Although there are a lot of Apple (NASDAQ:AAPL) shareholders out there that are not satisfied with the company's share price in the $530s right now, the lower price has actually been a blessing for the truly long-term shareholders, because the lower prices serve to increase the effectiveness of Apple's stock buyback program.
When Apple began buying back shares in 2012, I was initially concerned that the stock buybacks would serve as a thinly-veiled guise to just mop up shares created as executive compensation, and I was also worried that Apple would buy back its shares at such a slow place, that it would make the share buyback program essentially a meaningless factor in explaining the company's per share earnings growth.
I've been pleasantly surprised so far to see that those concerns are misguided. The company has reduced its share count from 940 million in 2012 to 899 million by the end of 2013. That's a share count reduction of 4.25% in one year, which puts Apple in that "buyback royalty" category with Exxon and IBM.

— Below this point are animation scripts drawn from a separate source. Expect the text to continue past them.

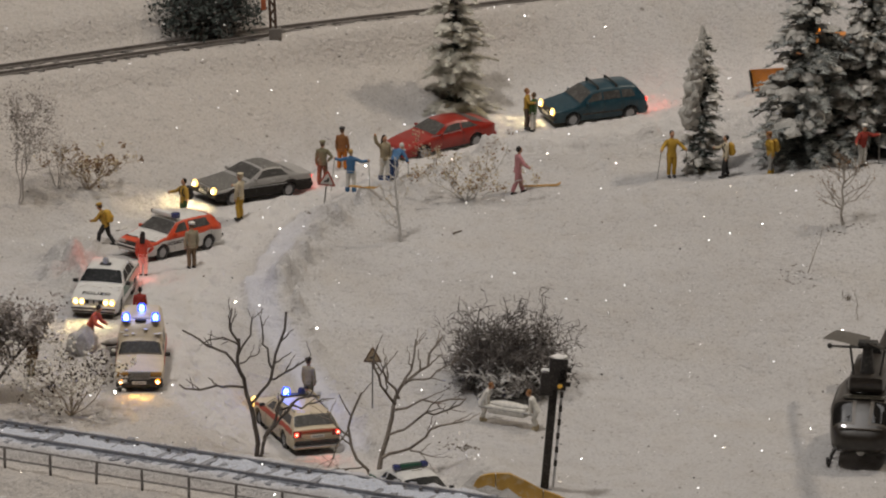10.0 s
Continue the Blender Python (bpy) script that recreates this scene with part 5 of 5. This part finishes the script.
def slab(bm, c, out, l, w, h, seed, rough=0.45, sub=2):
    """A drooping, uneven pad of snow that lies along a branch."""
    side = Vector((-out.y, out.x, 0))
    g = bmesh.ops.create_icosphere(bm, subdivisions=sub, radius=1.0)
    q = Vector((seed * 2.3, seed * 0.7, seed * 1.1))
    for v in g["verts"]:
        p = v.co.copy()
        k = 1 + rough * (noise.noise(p * 1.6 + q) + 0.6 * noise.noise(p * 4.2 + q) + 0.3 * noise.noise(p * 9.0 + q))
        v.co = Vector(c) + out * p.x * l * k + side * p.y * w * k + Vector((0, 0, p.z * h * k - 0.30 * l * max(0.0, p.x) ** 2 - 0.25 * w * p.y * p.y))


def needle(bm, p, d, q):
    """One flat tuft of needles with a keel."""
    v = [bm.verts.new(c) for c in (p - q, p + q, p + d, p + d * 0.4 - Vector((0, 0, 0.0003)))]
    bm.faces.new((v[0], v[1], v[2]))
    bm.faces.new((v[1], v[3], v[2]))
    bm.faces.new((v[3], v[0], v[2]))


def fir(x, y, tall, wide, seed, label, snow=0.6, power=1.0, start=0.02, sparse=1.0, rime=0.35, step=0.0030, dense=1.0, gap=0.0, spray=0.30, pad=0.0042, rime_mat=None, snow_mat=None, column=0, slabs=0.5, slab_low=0.0, top=0, core=1):
    """A snowy fir: trunk, drooping needle sprays in tiers, and pads of snow."""
    root = thing("fir_tree", Matrix.Translation((x, y, ground(x, y) - 0.0008)), label, "fir tree")
    rnd = random.Random(seed)
    bm = bmesh.new()
    tube(bm, [(0, 0, 0), (0.0005, 0, tall * 0.5), (0, 0.0004, tall)], [tall * 0.017, tall * 0.012, tall * 0.003], 8)
    part("trunk", bm, BARK, root)
    nb, sb, rb = bmesh.new(), bmesh.new(), bmesh.new()
    tiers = int(tall / step)
    for t in range(tiers):
        f = t / tiers
        reach = wide / 2 * (1 - f) ** power + 0.0012
        for k in range(int(rnd.randint(6, 9) * sparse + 0.5)):
            z = tall * (start + (1 - start) * f) + rnd.uniform(-0.3, 0.3) * (step if not gap else gap)
            a = rnd.uniform(0, 2 * math.pi)
            l = reach * rnd.uniform(0.5, 1.15)
            out = Vector((math.cos(a), math.sin(a), 0))
            side = Vector((-out.y, out.x, 0))
            droop = rnd.uniform(0.15, 0.5)
            spine = [Vector((0, 0, z)) + out * l * u + Vector((0, 0, -l * droop * u * u + l * 0.12 * u)) for u in (0, 0.33, 0.66, 1.0)]
            tube(nb, spine, [0.0003, 0.00028, 0.00022, 0.0001], 3)
            for n in range(int((14 + l / 0.0006) * dense)):
                u = rnd.uniform(0.12, 1.0)
                i = min(int(u * 3), 2)
                p = spine[i].lerp(spine[i + 1], u * 3 - i)
                w = l * spray * (1.15 - u) + 0.0009
                d = (side * rnd.choice((-1, 1)) + out * rnd.uniform(0.2, 1.0) + Vector((0, 0, rnd.uniform(-0.6, 0.25)))).normalized() * w * rnd.uniform(0.6, 1.2)
                q = Vector((0, 0, 1)).cross(d).normalized() * 0.00024
                if rnd.random() < rime * (0.4 + 0.9 * u):
                    needle(rb, p + Vector((0, 0, 0.0003)), d, q * 1.7)
                else:
                    needle(nb, p, d, q)
            for c in range(int(snow * rnd.uniform(2, 9))):
                u = rnd.uniform(0.30, 1.0)
                i = min(int(u * 3), 2)
                p = spine[i].lerp(spine[i + 1], u * 3 - i)
                r = pad * rnd.uniform(0.12, 0.32)
                lump(sb, p + side * rnd.uniform(-1, 1) * l * spray * 0.6 * (1.2 - u) + Vector((0, 0, r * 0.15)), (r * rnd.uniform(0.7, 1.4), r * rnd.uniform(0.7, 1.2), r * rnd.uniform(0.35, 0.8)), seed * 7 + t * 11 + k * 3 + c, 0.6, 1)
            if f >= slab_low and rnd.random() < slabs:
                m = rnd.uniform(0.50, 0.78)
                c = spine[1].lerp(spine[2], m) + Vector((0, 0, 0.0006))
                slab(sb, c, out, l * rnd.uniform(0.18, 0.32) + 0.0008, l * rnd.uniform(0.08, 0.17) + 0.0009, l * 0.06 + 0.0007, seed * 5 + t * 13 + k, 0.75)
                for e in range(2):
                    r = l * rnd.uniform(0.05, 0.11) + 0.0006
                    slab(sb, c + side * rnd.uniform(-1, 1) * l * 0.22 + out * rnd.uniform(-0.3, 0.5) * l * 0.5 - Vector((0, 0, l * 0.05)), out, r * 1.3, r, r * 0.6, seed * 3 + t * 7 + k + e * 50, 0.7)
    for k in range(int(tall / 0.0007) * core):
        # dark inner needles close to the trunk
        z = tall * rnd.uniform(0.03, 0.97)
        a = rnd.uniform(0, 2 * math.pi)
        d = Vector((math.cos(a), math.sin(a), rnd.uniform(-0.5, 0.5))) * (0.0016 + wide * 0.07 * (1 - z / tall))
        for n in range(4):
            e = Vector((rnd.gauss(0, 1), rnd.gauss(0, 1), rnd.gauss(-0.2, 0.7))).normalized() * 0.0016
            needle(nb, Vector((0, 0, z)) + d * rnd.uniform(0.2, 1.0), e, e.orthogonal().normalized() * 0.0003)
    for k in range(column):
        # drifted snow plastered on the weather side
        f = 0.42 + 0.50 * k / column
        r = 0.0030 + 0.0016 * min(1.0, (1 - f) * 2.2)
        lump(sb, (-0.0010 - 0.0085 * (0.96 - f) + rnd.uniform(-1, 1) * r * 0.15, -0.0045, tall * f), (r * rnd.uniform(0.75, 1.0), r, r * rnd.uniform(1.0, 1.3)), seed + k, 0.65, 3)
    for k in range(top):
        # a frosted leader
        f = k / top
        lump(sb, (rnd.uniform(-0.0003, 0.0003), -0.0006, tall * (0.93 + 0.09 * f)), (0.0021 - 0.0012 * f, 0.0020 - 0.0012 * f, 0.0022), seed + 90 + k, 0.45, 2)
    part("needle_spray", nb, NEEDLE, root, smooth_faces=False)
    part("rime", rb, rime_mat or RIME, root, "frosted needles", smooth_faces=False)
    tagged(part("snow", sb, snow_mat or TREESNOW, root, "pads of snow on the branches"), kind="stuff")
    return root


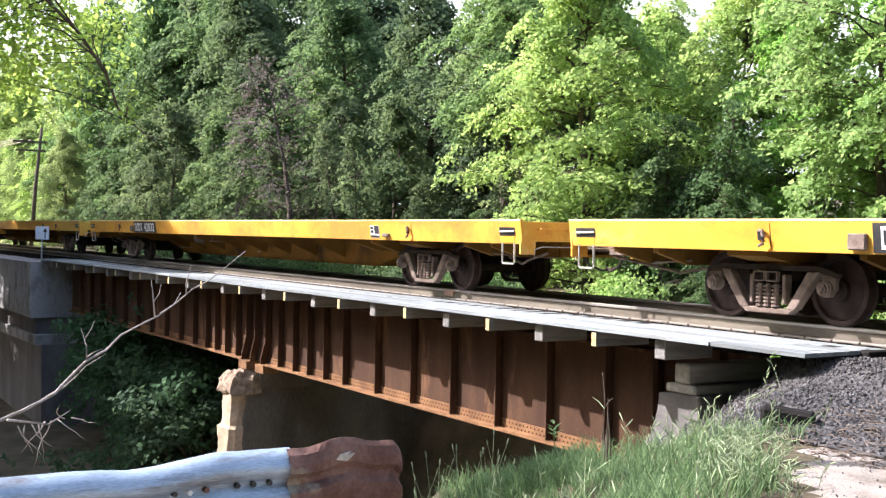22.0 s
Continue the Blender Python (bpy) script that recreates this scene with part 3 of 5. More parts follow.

What makes Apple intriguing for dividend growth investors is that the company only needs to hold on to a small percentage of revenue to fund future growth. More specifically, it only needs to hold on to 6.2% of its $170 billion annual revenue stream to maintain its competitive position (and even build its moat) and ensure satisfactory core earnings growth going forward. That works out to about $10.5 billion.
Right now, Apple is making $37 billion in annual profits. It is paying out $10.9 billion in annual dividends (based on the latest share count of 899 million, as opposed to the sites that use weighted averages for the share count and are slower to adjust). It needs $10.5 billion in profits to be retained for the core business. In other words, there are $15.6 billion in profits that can go towards buybacks, and over time, represents the company's capacity to increase its dividend payout ratio.
When a mature company initiates a dividend, it doesn't usually just starting paying out half of its profits to shareholders all at once. It's usually done on a gliding scale, and I think Microsoft's model of dividend growth is loosely analogous to the maturation we can expect with Apple's dividend. It essentially took Microsoft a decade to get its dividend to 40% of profits, and Apple is moving at a moderately faster pace (Apple managed to get its dividend up to 30% of earnings within three years). In other words, Apple will probably get its dividend up to the 40% of profits mark within seven years, rather than ten like Microsoft.
That is why it is probably a safe bet to assume that Apple's annual dividend will hit $20 per share within five years. If you run the numbers, it does not take much organic growth to reach that figure. If Apple averages retiring 25 million shares per year over the next five years, its share count will be reduced to about 775 million shares outstanding. Even if the company did not grow profits over that time frame (highly unlikely), it would still increase earnings per share to $47.74.
If the company decided to pay out a $20 annual dividend at that point, it would only represent 41.89% of profits. Under this no-growth model, the company would be paying out $15 billion in annual dividends relative to a little over $37 billion in profits. In this case, the company would still have $22 billion in annual retained earnings, which would permit Apple's retained capital requirements to double and still be fine.
Right now, Apple is paying out $12.20 per year in dividends. At first blush, it sounds ambitious when I suggest that Apple's dividend will rise to the $20 mark within five years. But it really is conservative calculation, because Apple could meet simply by maintaining a buyback rate of 4.25% of shares outstanding and simultaneously raising the payout ratio to 40%. You don't even have to build core earnings growth into your model to find a way for Apple to get its dividend up to the $20 per share mark. Buybacks to the tune of 4.25% per year and a payout ratio that increases ten percentage points is all it takes for Apple to hit a $20 target within five years, and investors that are willing to tolerate the stock's regular volatility should be rewarded with a very nice dividend growth rate over the next five years.
Disclosure: I have no positions in any stocks mentioned, and no plans to initiate any positions within the next 72 hours. I wrote this article myself, and it expresses my own opinions. I am not receiving compensation for it (other than from Seeking Alpha). I have no business relationship with any company whose stock is mentioned in this article.